The Supreme Court agreed yesterday to decide whether thousands of Haitian refugees who entered the country illegally in recent years have any constitutional right to claim that government officials discriminated against them by holding them in detention centers without hearings.
The full 11th U.S. Circuit Court of Appeals in Atlanta, overturning lower court decisions, ruled earlier this year that the Haitians have no constitutional rights to challenge any decisions by the Immigration and Naturalization Service.

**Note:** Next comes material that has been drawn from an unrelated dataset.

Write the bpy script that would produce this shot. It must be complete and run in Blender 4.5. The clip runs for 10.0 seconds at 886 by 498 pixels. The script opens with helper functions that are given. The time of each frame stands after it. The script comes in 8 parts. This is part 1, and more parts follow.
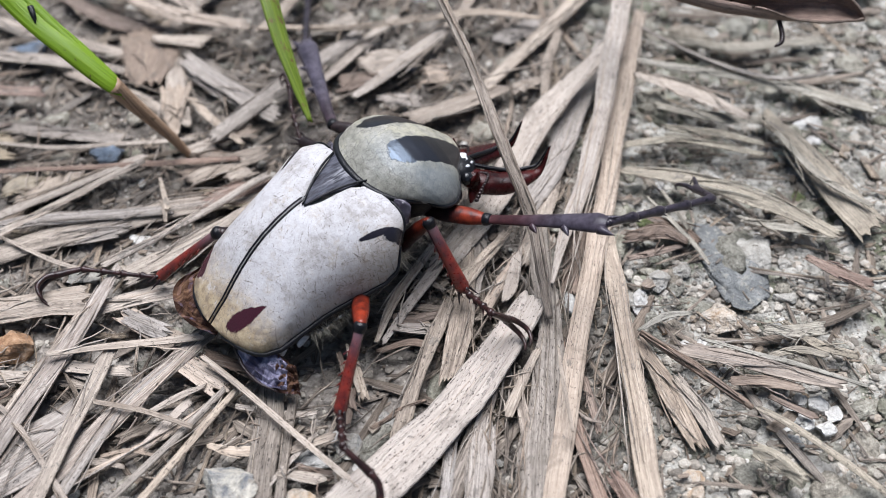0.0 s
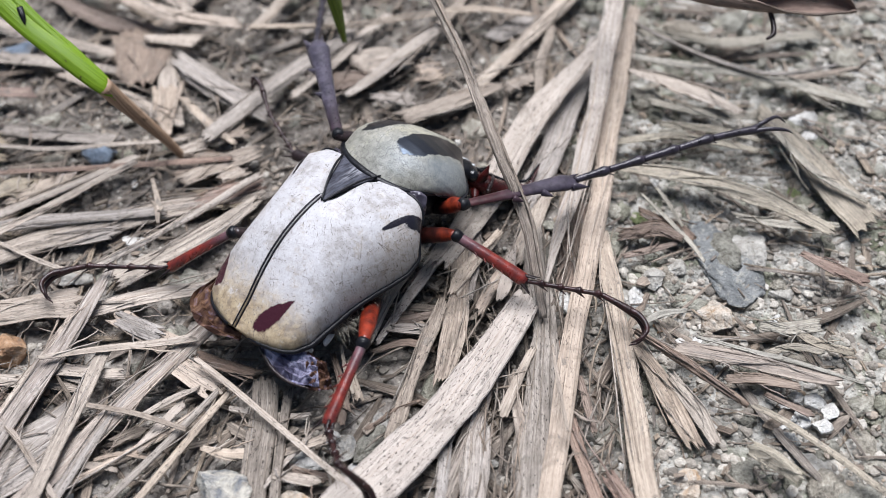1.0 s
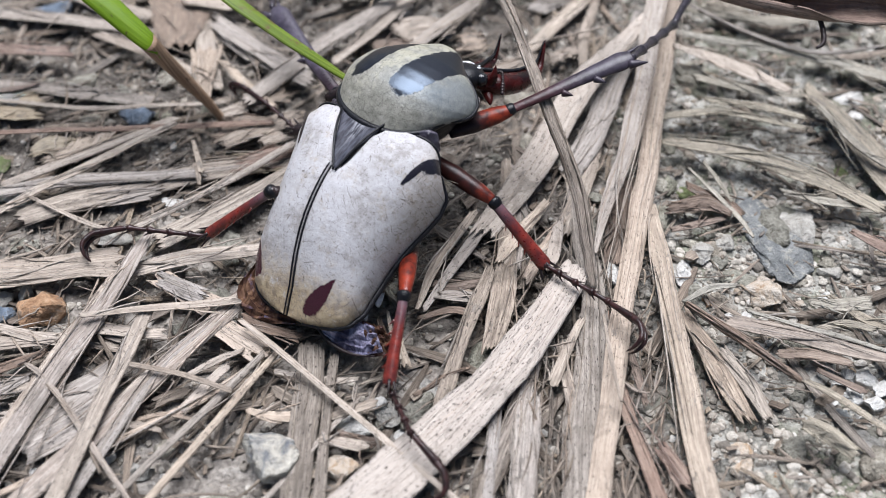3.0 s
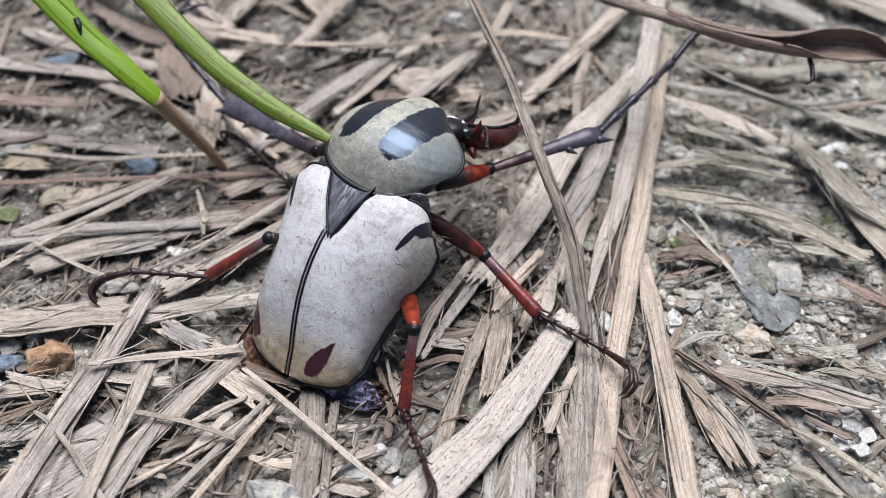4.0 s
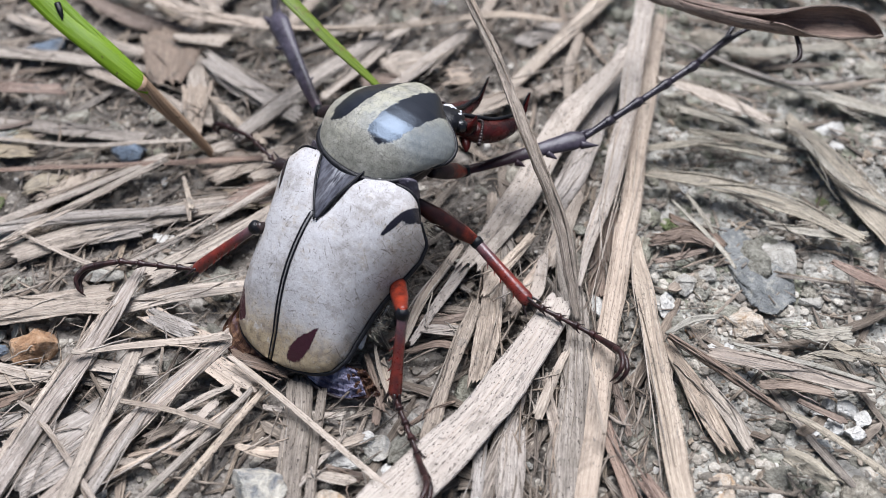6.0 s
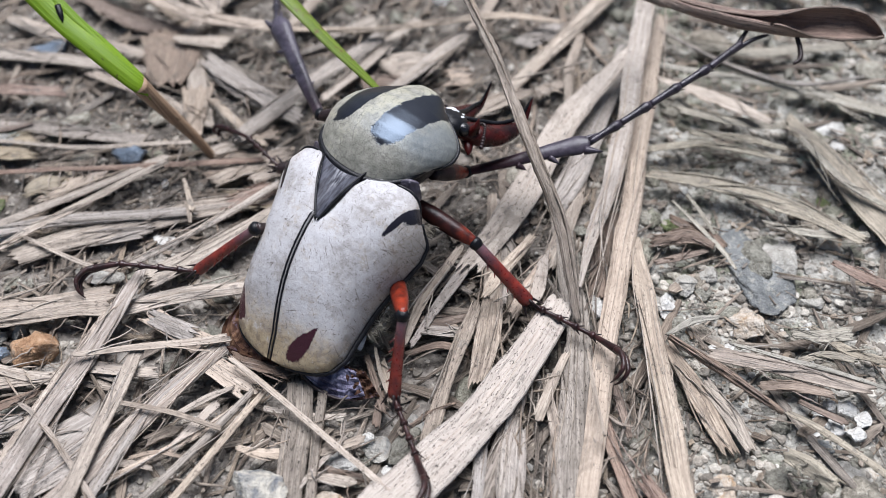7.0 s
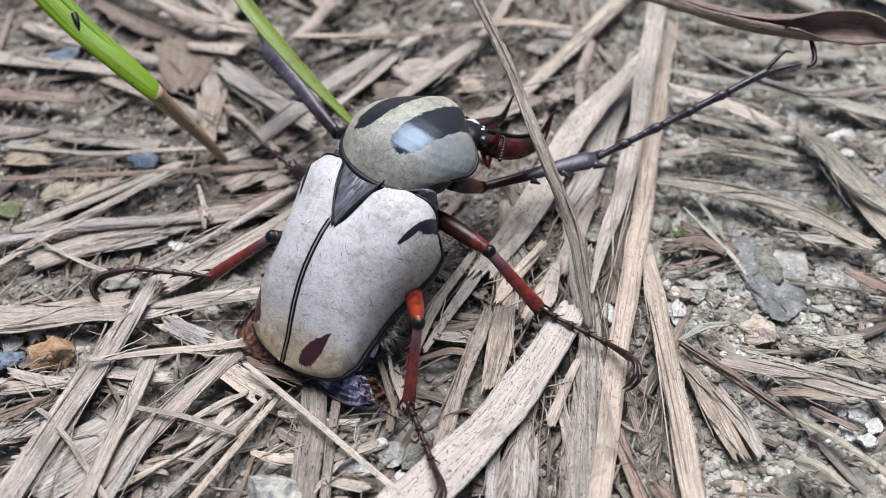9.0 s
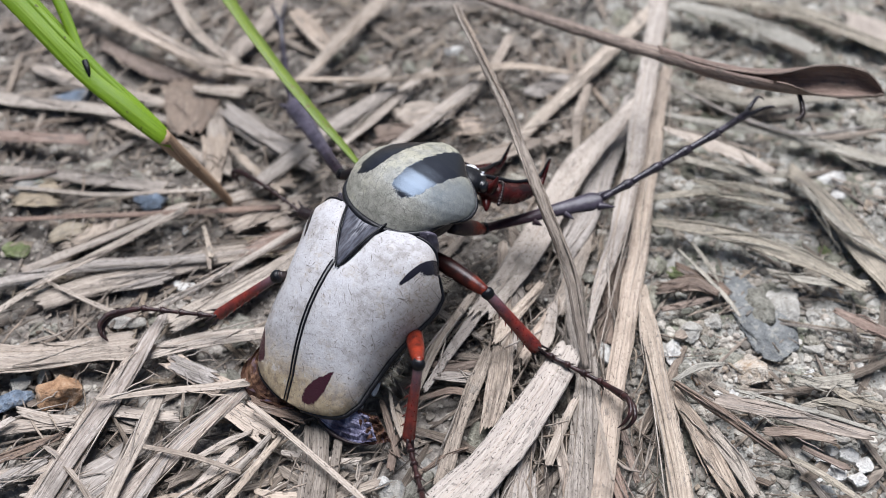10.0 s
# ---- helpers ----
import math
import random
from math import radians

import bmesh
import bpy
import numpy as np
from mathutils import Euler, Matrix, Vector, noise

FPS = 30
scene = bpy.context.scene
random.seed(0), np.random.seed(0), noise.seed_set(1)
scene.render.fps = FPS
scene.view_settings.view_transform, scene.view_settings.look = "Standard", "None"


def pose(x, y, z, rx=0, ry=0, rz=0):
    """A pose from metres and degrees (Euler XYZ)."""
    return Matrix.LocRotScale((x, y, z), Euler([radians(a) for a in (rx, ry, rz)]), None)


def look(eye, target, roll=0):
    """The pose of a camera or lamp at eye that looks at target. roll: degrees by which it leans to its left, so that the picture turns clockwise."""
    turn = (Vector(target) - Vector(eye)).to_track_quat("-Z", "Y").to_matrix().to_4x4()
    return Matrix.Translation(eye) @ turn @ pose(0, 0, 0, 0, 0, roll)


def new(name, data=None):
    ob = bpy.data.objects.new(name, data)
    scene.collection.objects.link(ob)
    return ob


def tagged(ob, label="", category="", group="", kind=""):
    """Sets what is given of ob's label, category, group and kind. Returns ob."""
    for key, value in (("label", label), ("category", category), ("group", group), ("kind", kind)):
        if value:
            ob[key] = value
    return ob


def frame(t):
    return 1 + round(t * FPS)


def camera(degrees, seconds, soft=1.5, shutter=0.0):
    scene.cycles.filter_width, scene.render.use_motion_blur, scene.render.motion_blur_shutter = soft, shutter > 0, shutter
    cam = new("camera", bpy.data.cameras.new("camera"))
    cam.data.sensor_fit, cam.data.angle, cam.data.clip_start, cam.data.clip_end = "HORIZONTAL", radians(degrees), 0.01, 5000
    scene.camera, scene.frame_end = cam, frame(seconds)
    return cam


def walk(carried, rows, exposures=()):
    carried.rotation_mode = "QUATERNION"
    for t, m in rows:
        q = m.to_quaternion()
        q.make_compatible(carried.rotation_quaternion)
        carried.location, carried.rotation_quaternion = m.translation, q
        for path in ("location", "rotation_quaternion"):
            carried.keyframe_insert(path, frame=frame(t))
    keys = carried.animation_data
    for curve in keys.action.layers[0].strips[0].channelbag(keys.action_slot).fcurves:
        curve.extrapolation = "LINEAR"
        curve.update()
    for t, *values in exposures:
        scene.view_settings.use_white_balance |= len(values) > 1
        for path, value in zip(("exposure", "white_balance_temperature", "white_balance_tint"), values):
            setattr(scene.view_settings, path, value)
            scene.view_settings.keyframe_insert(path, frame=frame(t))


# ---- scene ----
cam = camera(46.00, 10.0, 0.8)
cam.data.dof.use_dof, cam.data.dof.focus_distance, cam.data.dof.aperture_fstop = True, 0.0700, 34.0
PATH = [
    (0.0, look((0.003144, -0.049616, 0.059570), (0.002305, -0.002229, 0.001443), -1.524)),
    (0.5, look((0.003086, -0.049219, 0.059968), (0.001546, -0.002324, 0.001458), -2.456)),
    (1.0, look((0.003551, -0.049144, 0.059503), (0.002739, -0.002056, 0.001133), -1.950)),
    (1.5, look((0.004851, -0.049192, 0.058463), (0.003743, -0.001831, 0.000319), -2.262)),
    (2.0, look((0.004524, -0.049073, 0.057742), (0.004099, -0.002100, -0.000724), -1.547)),
    (2.2, look((0.001864, -0.049572, 0.057220), (0.001590, -0.003005, -0.001571), -0.673)),
    (3.3, look((-0.000556, -0.049980, 0.058183), (-0.000536, -0.003014, -0.000290), 0.309)),
    (3.5, look((-0.000132, -0.049766, 0.059442), (-0.000006, -0.002569, 0.001154), 0.352)),
    (4.0, look((-0.000551, -0.050170, 0.060158), (-0.000387, -0.001808, 0.002834), 0.398)),
    (4.5, look((-0.000000, -0.049972, 0.059555), (-0.000000, -0.001763, 0.002101), -0.000)),
    (5.0, look((-0.000750, -0.050075, 0.058730), (-0.001201, -0.002587, 0.000681), -0.160)),
    (5.5, look((0.000196, -0.049832, 0.059114), (0.000073, -0.002171, 0.001205), -0.213)),
    (7.0, look((0.000635, -0.049616, 0.059324), (0.000388, -0.001934, 0.001433), -0.571)),
    (7.5, look((-0.000432, -0.050065, 0.058880), (-0.001029, -0.002469, 0.000921), -0.497)),
    (8.0, look((-0.001550, -0.050304, 0.058578), (-0.002446, -0.002967, 0.000410), -0.556)),
    (8.5, look((-0.001284, -0.050280, 0.058898), (-0.001886, -0.002633, 0.000981), -0.420)),
    (9.0, look((0.000239, -0.049656, 0.059952), (-0.000504, -0.001915, 0.002114), -0.964)),
    (9.5, look((0.000620, -0.049728, 0.062064), (-0.000040, -0.001065, 0.004999), -0.961)),
    (10.0, look((0.000106, -0.050032, 0.061970), (-0.000482, -0.000788, 0.005405), -0.716)),
]
walk(cam, PATH, [(0.0, 0.63), (9.0, 0.62), (10.0, 0.59)])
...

The appeals court said the Haitians were "excludable aliens" detained as soon as they crossed U.S. borders, as opposed to illegal aliens arrested inside the country. The appeals court, echoing an argument pressed vigorously by the Reagan administration, said the government had acted to prevent "our losing control over our borders."
Attorneys for the Haitians appealed the ruling to the Supreme Court, arguing that the INS had treated Haitians differently from other groups by detaining them for lengthy periods while routinely allowing other refugees to be released pending hearings on their applications for asylum.

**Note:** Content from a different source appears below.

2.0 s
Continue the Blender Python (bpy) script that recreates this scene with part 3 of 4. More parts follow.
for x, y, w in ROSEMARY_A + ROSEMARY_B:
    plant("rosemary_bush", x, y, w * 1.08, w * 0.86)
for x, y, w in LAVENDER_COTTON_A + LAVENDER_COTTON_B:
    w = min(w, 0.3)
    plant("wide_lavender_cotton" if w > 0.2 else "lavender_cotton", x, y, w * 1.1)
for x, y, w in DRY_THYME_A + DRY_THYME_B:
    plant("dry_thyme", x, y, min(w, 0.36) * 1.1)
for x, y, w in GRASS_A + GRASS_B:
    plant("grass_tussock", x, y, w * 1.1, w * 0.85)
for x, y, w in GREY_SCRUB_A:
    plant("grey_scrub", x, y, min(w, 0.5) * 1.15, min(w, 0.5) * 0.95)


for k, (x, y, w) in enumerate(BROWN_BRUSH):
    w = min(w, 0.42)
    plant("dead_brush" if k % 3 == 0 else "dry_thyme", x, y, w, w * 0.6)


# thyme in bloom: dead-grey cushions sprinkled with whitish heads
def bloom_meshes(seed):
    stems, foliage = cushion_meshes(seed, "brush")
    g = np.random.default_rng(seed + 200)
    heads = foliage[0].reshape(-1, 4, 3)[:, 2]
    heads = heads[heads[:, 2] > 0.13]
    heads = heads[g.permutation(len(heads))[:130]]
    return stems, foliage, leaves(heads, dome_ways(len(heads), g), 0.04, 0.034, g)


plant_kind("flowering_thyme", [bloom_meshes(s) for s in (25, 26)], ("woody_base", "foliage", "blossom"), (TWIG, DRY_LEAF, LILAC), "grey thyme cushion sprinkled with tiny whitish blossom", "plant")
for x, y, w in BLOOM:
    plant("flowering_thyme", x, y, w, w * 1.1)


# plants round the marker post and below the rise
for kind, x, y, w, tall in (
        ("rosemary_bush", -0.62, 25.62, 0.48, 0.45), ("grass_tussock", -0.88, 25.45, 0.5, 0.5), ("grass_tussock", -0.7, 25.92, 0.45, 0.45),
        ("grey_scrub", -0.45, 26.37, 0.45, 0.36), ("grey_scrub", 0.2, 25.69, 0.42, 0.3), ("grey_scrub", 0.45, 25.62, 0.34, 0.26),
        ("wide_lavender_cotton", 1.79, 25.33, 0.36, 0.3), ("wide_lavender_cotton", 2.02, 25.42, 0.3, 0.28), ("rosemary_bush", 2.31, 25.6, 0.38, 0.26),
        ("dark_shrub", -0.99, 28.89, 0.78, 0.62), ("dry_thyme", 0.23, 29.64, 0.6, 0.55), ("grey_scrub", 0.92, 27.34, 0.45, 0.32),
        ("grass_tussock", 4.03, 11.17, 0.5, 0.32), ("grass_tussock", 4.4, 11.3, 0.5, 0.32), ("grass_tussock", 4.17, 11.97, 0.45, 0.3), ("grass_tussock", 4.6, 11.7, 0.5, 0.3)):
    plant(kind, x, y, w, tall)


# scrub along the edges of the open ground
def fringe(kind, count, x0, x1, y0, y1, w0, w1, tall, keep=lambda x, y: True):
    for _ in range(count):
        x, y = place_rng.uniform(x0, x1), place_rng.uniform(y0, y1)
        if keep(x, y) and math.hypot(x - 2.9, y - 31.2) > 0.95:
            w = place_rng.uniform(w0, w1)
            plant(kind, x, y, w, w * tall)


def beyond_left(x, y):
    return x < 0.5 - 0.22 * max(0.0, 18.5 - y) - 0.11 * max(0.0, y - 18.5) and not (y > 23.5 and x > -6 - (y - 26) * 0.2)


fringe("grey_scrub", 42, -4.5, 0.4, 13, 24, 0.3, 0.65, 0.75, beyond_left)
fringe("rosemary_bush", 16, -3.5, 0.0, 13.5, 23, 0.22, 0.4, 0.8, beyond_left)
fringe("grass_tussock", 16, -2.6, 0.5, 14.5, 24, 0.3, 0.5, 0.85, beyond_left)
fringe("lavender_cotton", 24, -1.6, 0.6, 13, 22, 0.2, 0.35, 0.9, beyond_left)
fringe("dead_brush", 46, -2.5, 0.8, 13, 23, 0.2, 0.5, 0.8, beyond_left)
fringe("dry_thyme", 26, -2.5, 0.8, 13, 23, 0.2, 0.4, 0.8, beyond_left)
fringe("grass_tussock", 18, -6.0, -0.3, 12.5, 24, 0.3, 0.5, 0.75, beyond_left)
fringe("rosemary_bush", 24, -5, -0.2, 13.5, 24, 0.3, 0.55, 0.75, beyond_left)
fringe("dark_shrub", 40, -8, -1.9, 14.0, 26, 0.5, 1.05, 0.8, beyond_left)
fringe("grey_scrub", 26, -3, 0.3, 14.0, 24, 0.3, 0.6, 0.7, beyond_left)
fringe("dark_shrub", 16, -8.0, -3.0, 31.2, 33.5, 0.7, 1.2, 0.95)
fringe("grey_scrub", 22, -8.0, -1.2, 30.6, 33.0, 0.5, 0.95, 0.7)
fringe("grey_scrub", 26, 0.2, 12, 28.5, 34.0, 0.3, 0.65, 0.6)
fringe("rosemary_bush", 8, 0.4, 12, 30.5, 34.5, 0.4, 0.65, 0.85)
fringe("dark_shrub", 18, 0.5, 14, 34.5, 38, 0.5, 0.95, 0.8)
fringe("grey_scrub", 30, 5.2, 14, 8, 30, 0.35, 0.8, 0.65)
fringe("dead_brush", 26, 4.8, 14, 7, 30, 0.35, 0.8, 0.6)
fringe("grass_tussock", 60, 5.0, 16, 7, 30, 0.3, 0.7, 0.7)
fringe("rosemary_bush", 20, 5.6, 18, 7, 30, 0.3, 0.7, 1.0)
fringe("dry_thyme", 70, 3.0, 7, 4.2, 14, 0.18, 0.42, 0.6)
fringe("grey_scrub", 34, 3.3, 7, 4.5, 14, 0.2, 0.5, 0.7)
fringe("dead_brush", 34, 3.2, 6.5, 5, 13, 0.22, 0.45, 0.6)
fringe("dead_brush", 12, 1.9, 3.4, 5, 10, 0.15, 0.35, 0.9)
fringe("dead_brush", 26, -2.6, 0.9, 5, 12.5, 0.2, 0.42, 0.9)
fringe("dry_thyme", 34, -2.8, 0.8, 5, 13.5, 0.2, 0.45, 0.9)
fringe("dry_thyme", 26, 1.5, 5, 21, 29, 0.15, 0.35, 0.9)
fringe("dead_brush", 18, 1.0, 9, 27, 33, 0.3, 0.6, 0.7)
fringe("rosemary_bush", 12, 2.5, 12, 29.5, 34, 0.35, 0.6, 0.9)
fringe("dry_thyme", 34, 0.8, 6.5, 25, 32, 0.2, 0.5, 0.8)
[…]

The Haitians say they do not challenge the government's policy of jailing "excludable aliens," but only the authority of "low-level enforcement officials to discriminate invidiously."
INS officials have pointed out that both the trial and appeals courts have held that the INS was not discriminating against the Haitians.
Between 35,000 and 45,000 Haitians have arrived illegally in south Florida since December 1972 and the INS -- treating them as economic, not political, refugees -- started jailing new arrivals in 1981. Most of those jailed have been deported or released to U.S. "sponsors" pending hearings on their status.
Miami lawyer Ira J. Kurzban, an attorney for the refugees, said yesterday that about 250 Haitians are still detained at the Krome Detention Center in Miami. Thousands of others were released by a federal judge in 1982.
In his appeal to the high court, Kurzban argued that not since the infamous Dred Scott v. Sandford decision upholding slavery in 1857 "has a federal court removed a group of persons altogether from the protection of the Constitution."
A decision in the case, Marie Lucie Jean v. Nelson is expected by early summer.
In another case involving illegal aliens, the justices agreed yesterday to decide if federal courts can require the INS to reconsider a decision to deport a Mexican couple living in Omaha, Neb., since 1974. An appeals court last year ordered the INS to reconsider their case.
Federal law gives the government discretion to allow aliens to remain in this country if they have been here for seven years. The government argues that the only way the couple has remained in this country that long is by filing "frivolous appeals." The case is INS v. Rios-Pineda.
In other action yesterday:
* The court agreed to decide whether the federal Education of the Handicapped Act requires public school officials to reimburse private school costs for parents who unilaterally decide to place a child with learning disabilities in a private school.
The 1st U.S. Circuit Court of Appeals ruled earlier this year that a Burlington, Mass., couple, who transferred their son to a private school in 1979, was entitled to such reimbursement if a trial court rules the couple made the right decision in making the transfer.
The case is School Committee of Burlington v. Department of Education of Massachusetts.
* The justices agreed to decide whether an antiwar protester can be barred from entering military bases even when the public has been invited to the base as part of an open- house celebration. A lower court ruled that the First Amendment right to free speech protected the protester from arrest. The case is U.S. v. Albertini.
* The court also agreed to hear arguments in an antitrust case involving two companies that operate ski resorts near Aspen, Colo.. A federal appeals court ruled earlier this year that one company, which runs three of the four ski lifts in the area, was creating an illegal monopoly. The case is Aspen Skiing Co. v. Aspen Highlands Skiing Corp.